Input rows =
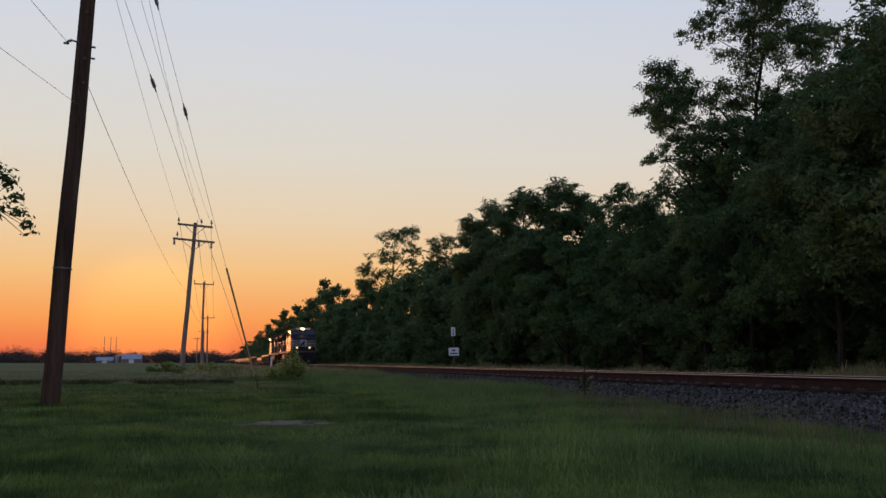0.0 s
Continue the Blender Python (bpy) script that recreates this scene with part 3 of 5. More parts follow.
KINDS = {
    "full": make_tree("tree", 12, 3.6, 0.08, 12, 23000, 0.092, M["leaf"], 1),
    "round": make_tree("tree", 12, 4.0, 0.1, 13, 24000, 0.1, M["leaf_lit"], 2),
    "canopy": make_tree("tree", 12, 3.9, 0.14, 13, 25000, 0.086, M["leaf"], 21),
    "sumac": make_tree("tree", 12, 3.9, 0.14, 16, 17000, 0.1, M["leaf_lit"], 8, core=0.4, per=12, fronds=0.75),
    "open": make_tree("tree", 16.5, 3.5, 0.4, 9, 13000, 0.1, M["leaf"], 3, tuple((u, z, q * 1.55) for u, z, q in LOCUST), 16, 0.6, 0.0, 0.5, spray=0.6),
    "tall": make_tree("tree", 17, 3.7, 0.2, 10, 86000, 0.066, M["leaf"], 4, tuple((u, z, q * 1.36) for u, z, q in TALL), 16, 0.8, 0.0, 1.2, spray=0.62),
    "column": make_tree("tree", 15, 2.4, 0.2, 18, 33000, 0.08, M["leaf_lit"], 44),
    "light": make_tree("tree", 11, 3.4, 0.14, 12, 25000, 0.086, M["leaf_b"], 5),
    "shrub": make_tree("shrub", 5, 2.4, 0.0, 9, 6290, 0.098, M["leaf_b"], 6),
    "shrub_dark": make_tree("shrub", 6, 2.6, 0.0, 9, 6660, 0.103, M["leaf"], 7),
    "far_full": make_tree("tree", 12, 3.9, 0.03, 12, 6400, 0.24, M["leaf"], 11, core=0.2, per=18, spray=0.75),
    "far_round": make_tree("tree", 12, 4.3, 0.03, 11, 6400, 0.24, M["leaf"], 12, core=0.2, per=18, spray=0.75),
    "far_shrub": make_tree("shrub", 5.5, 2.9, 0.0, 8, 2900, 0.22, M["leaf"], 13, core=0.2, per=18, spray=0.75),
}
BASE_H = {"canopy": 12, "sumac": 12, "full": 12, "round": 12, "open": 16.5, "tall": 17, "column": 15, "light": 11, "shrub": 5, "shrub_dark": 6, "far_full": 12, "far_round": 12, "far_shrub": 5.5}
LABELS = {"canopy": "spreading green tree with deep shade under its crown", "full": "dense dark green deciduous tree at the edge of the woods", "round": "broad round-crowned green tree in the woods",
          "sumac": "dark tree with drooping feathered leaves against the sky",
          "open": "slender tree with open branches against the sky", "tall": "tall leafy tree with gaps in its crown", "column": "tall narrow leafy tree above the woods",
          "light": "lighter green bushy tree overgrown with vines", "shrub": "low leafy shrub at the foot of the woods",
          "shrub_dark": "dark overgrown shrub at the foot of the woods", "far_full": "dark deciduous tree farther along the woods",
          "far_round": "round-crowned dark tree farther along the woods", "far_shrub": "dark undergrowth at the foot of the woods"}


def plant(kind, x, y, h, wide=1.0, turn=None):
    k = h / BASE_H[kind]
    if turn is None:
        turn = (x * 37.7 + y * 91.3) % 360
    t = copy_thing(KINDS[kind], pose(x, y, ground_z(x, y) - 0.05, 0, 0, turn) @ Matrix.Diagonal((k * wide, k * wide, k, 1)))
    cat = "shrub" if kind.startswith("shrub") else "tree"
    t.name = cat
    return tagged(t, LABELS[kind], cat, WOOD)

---

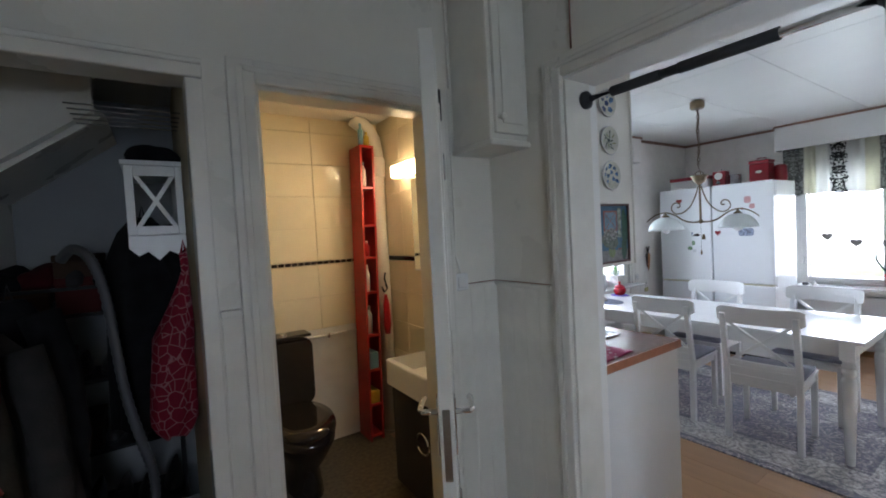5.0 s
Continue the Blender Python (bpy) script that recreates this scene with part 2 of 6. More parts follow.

==

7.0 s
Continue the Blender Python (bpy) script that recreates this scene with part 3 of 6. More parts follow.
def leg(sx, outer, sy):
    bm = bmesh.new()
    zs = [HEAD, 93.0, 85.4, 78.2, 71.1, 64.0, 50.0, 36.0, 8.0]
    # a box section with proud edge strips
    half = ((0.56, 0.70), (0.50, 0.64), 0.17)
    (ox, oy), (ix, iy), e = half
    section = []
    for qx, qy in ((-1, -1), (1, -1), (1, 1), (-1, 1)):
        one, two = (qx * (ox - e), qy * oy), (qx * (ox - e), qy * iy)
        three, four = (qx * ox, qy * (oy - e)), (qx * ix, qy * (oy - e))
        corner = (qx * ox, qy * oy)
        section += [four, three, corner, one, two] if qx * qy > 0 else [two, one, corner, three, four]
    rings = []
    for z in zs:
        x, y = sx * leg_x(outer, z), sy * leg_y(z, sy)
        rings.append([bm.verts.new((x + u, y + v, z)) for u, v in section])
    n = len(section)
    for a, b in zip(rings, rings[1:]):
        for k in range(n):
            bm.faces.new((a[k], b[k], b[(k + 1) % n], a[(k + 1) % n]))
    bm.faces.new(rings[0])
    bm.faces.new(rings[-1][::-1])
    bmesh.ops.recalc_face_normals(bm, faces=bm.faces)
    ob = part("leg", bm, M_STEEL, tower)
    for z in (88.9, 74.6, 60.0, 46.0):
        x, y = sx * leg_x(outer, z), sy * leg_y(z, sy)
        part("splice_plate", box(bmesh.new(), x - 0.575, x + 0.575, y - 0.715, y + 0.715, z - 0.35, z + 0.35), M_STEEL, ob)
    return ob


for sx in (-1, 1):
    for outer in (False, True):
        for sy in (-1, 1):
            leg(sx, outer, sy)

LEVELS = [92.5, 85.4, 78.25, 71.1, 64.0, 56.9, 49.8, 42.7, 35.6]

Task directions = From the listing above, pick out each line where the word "Continue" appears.

Full answer =
Continue the Blender Python (bpy) script that recreates this scene with part 3 of 5. More parts follow.
Continue the Blender Python (bpy) script that recreates this scene with part 2 of 6. More parts follow.
Continue the Blender Python (bpy) script that recreates this scene with part 3 of 6. More parts follow.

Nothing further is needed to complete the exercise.